Bertrand A. W. Russell

Bertrand A. W. Russell (1872-1970)

Bertrand A. W. Russell (1872-1970), third Earl Russell, was a Welsh mathematician, logician, philosopher, pacifist and public intellectual. He made substantial contributions in mathematics, logic, set theory and various areas of analytic philosophy. Among his major works was a book he wrote with his former teacher, A. N. Whitehead, entitled Principia Mathematica.
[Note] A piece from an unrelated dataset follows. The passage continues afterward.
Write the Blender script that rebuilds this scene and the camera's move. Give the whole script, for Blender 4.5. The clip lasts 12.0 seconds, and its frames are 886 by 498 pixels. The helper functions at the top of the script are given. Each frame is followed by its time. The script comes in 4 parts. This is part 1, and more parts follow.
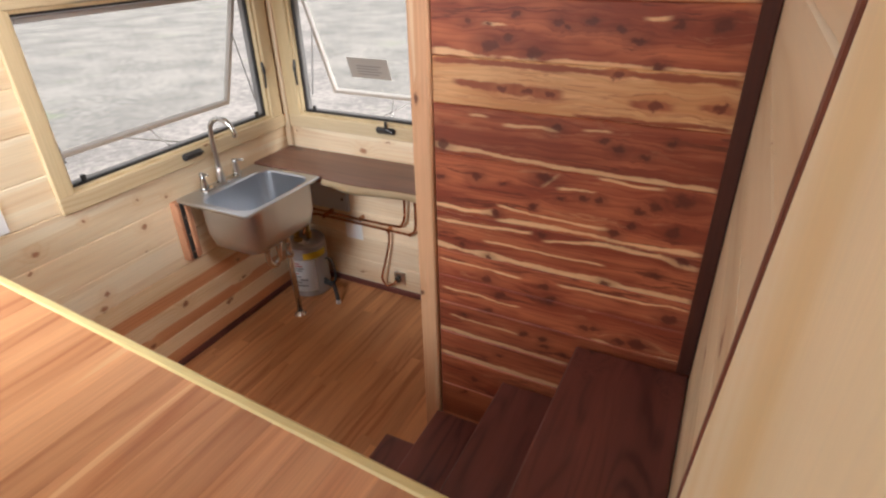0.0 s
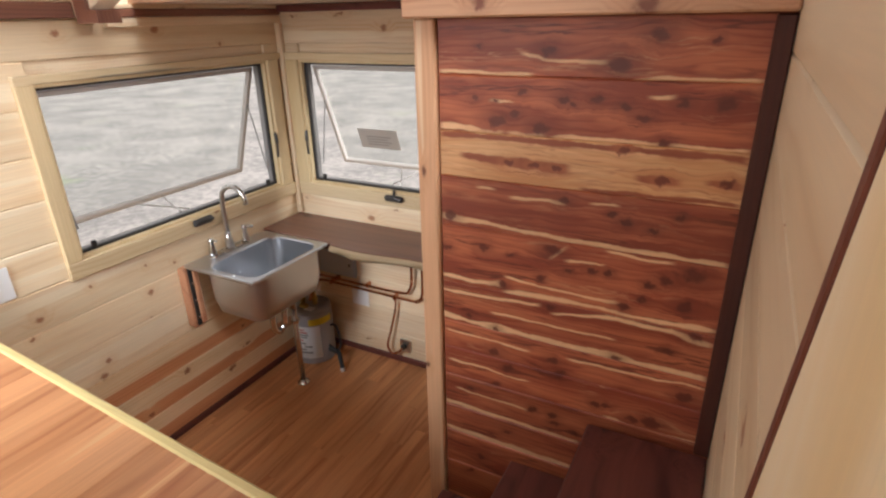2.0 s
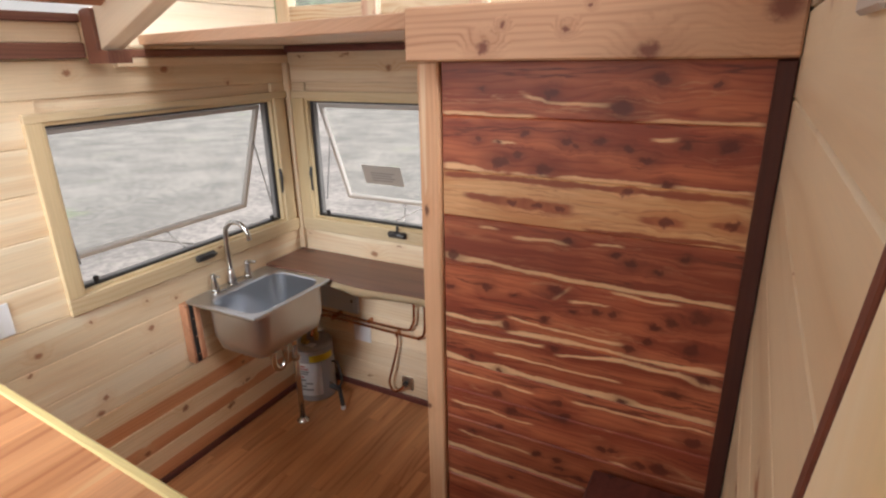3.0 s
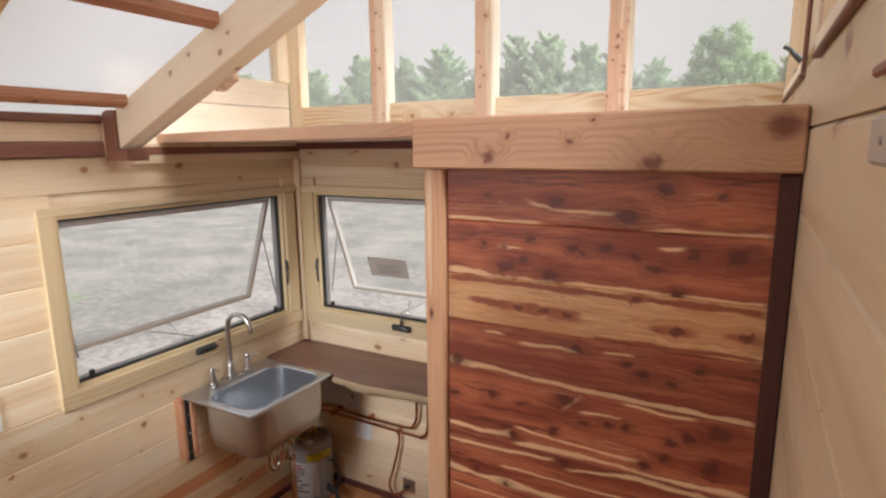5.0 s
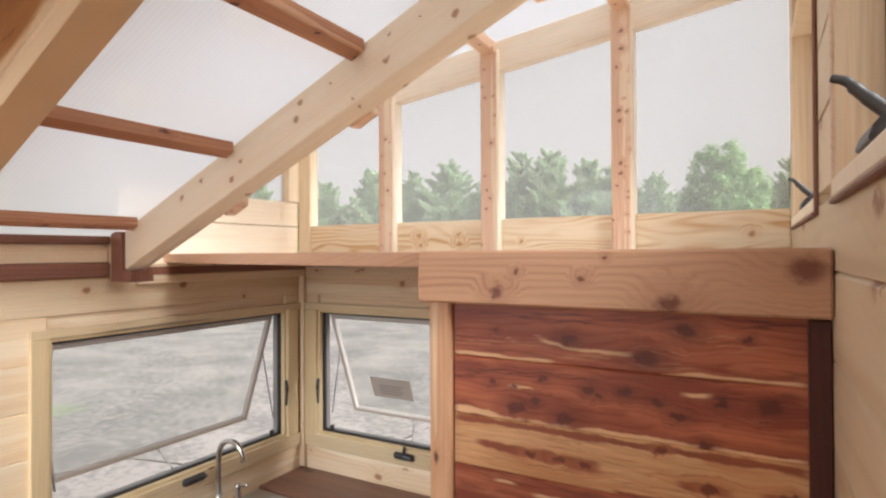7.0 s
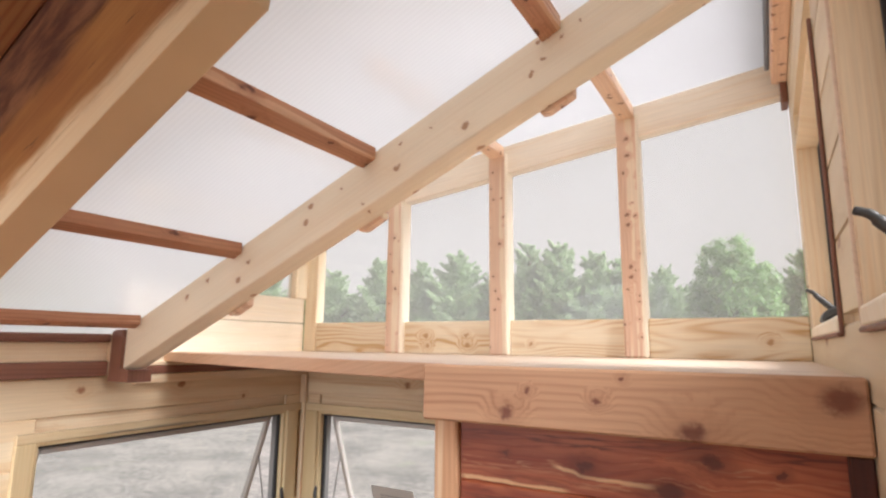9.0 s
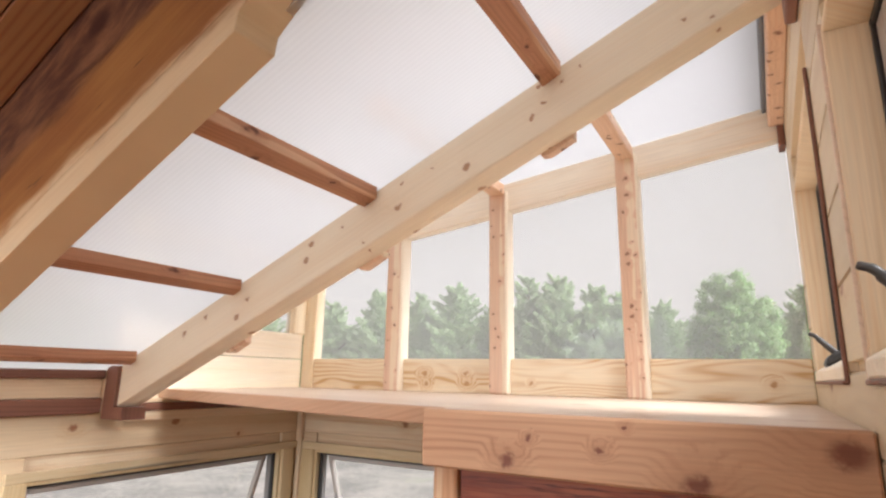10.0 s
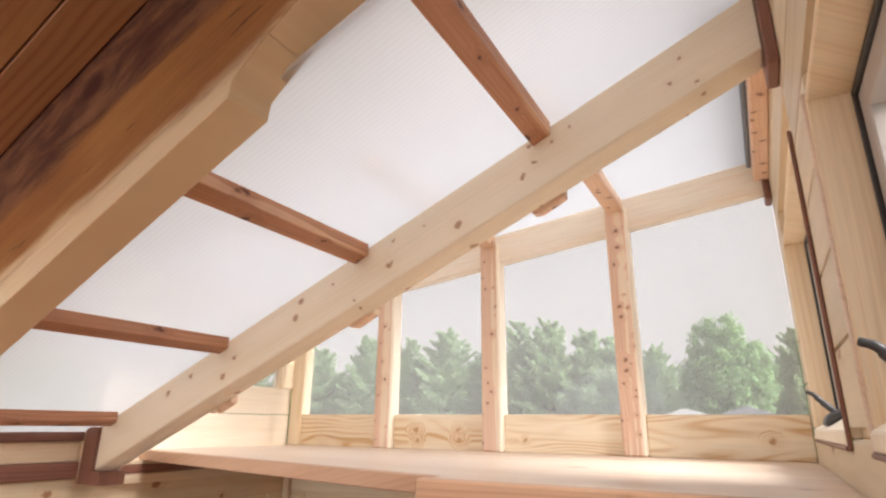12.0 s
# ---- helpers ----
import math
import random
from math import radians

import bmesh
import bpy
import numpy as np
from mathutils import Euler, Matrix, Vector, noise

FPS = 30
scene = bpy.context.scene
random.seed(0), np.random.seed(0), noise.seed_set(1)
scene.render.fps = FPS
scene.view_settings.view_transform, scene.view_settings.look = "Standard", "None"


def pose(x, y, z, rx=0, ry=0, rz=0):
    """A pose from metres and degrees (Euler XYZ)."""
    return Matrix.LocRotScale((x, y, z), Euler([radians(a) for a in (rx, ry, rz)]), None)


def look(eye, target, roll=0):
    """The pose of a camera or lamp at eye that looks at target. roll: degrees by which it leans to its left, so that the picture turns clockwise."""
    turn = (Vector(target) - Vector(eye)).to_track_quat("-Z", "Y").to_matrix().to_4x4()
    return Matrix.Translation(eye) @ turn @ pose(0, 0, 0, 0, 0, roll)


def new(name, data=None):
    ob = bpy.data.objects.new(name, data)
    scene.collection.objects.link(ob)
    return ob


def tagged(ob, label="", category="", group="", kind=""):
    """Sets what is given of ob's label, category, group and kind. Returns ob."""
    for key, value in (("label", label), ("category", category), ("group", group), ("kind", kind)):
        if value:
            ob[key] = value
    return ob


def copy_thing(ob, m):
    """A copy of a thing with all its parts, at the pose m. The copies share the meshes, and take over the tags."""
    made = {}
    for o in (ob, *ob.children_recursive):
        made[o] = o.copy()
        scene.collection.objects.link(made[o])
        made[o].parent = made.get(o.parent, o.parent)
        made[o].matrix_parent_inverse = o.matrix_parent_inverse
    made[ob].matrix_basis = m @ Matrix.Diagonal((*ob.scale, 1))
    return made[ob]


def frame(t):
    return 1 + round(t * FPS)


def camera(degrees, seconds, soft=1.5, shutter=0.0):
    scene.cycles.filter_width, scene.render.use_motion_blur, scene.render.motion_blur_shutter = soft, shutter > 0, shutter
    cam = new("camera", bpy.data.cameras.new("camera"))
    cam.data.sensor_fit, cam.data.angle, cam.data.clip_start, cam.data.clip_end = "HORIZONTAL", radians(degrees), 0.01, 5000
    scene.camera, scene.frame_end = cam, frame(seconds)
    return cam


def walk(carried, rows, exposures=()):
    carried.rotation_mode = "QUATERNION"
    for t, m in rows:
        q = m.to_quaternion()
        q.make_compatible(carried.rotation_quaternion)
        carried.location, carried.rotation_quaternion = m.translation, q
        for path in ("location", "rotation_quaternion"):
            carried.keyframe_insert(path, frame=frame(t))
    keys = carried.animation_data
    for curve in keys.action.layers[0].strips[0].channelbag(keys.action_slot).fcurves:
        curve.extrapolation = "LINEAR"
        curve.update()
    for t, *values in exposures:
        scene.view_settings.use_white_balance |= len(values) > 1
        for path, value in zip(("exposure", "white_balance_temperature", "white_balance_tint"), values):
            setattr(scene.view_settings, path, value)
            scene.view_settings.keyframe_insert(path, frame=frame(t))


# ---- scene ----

This book was a milestone in the development of classical logic and a major attempt to reduce the whole of mathematics to logic.

 

Bertrand Russell was also an essayist, historian and winner of the 1950 Nobel Prize for literature for championing “humanitarian ideals and freedom of thought”. When Russell was eleven years old, his brother introduced him to the work of the Greek mathematician Euclid, which he described as “one of the greatest events of my life, as dazzling as a first love”. However, his lifelong work in mathematics was matched by his social and political concerns for peace and freedom of speech.

 

Born to a British aristocratic family, one with highly unorthodox overtones, including an atheist father and a feminist grandmother, he became known for his keen interests in political and social theory. He avidly read and critically studied many classical Greek works, especially all of Plato’s works, including the “Republic”. At various stages in Russell’s life, he considered himself to be a liberal, a socialist and a pacifist. During World War One, Russell was dismissed from Trinity College for his pacifist activities. In 1917, he played a significant role in the “Leeds Convention”, a gathering of a thousand “anti-war socialists”, and was later convicted and imprisoned for publicly protesting the entry of the United Kingdom into the war.   

 

Russell was enthusiastically supported by his fellow faculty members, and this helped to reinstate him at the university in 1919, but he resigned shortly afterwards to devote himself to exploring communism in Russia and China. In 1920, he visited Lenin in Russia and spent an hour with him, and later said he regarded him as a great man who fought for social justice in his country.

 

In the years before the onset of World War Two, Russell taught the science of power at the London School of Economics and Philosophy at the University of Chicago and at the University of California, Los Angeles (UCLA). Russell opposed the rearming of Britain against Nazi Germany; however, he concluded that Hitler would be a permanent threat to democracy and by 1943, he declared that war was always a great evil, but in some particularly extreme cases, it may be the lesser of two evils.

 

By the end of the Second World War, he wrote his famous “History of Western Philosophy”. Furthermore, Russell played a substantial role in diffusing the Cuban Missile Crisis during October of 1962 when Soviet Russia deployed nuclear missiles in Cuba after it feared that the United States would invade Cuba, following the successful revolution by Fidel Castro in 1959, after he overthrew a dictatorship that reigned as the government between 1952 and 1959.

 

In an attempt to calm the increasing tensions between the United States and Soviet Russia, Russell wrote to Chairman Khrushchev and received assurances from him that Russia would not make reckless decisions in regard to the crisis. Bertrand Russell therefore devoted considerable time and energy to the fight for disarmament and to prevent the possibility of a nuclear war. In later life, Russell was a passionate anti-war advocate and campaigner for global nuclear disarmament. Russell was often involved in mass demonstrations in extreme old age and gained admiration from a new generation of anti-war demonstrators.

 

Sadly, the British judiciary system took the extraordinary step of sentencing the 89-year-old Russell to a second period of imprisonment. When he died in 1970, Russell was far better known for his anti-war campaigns than as a philosopher of mathematics. However, Russell will be remembered as both a great intellectual thinker and a moral philosopher for the common good of humanity and world peace.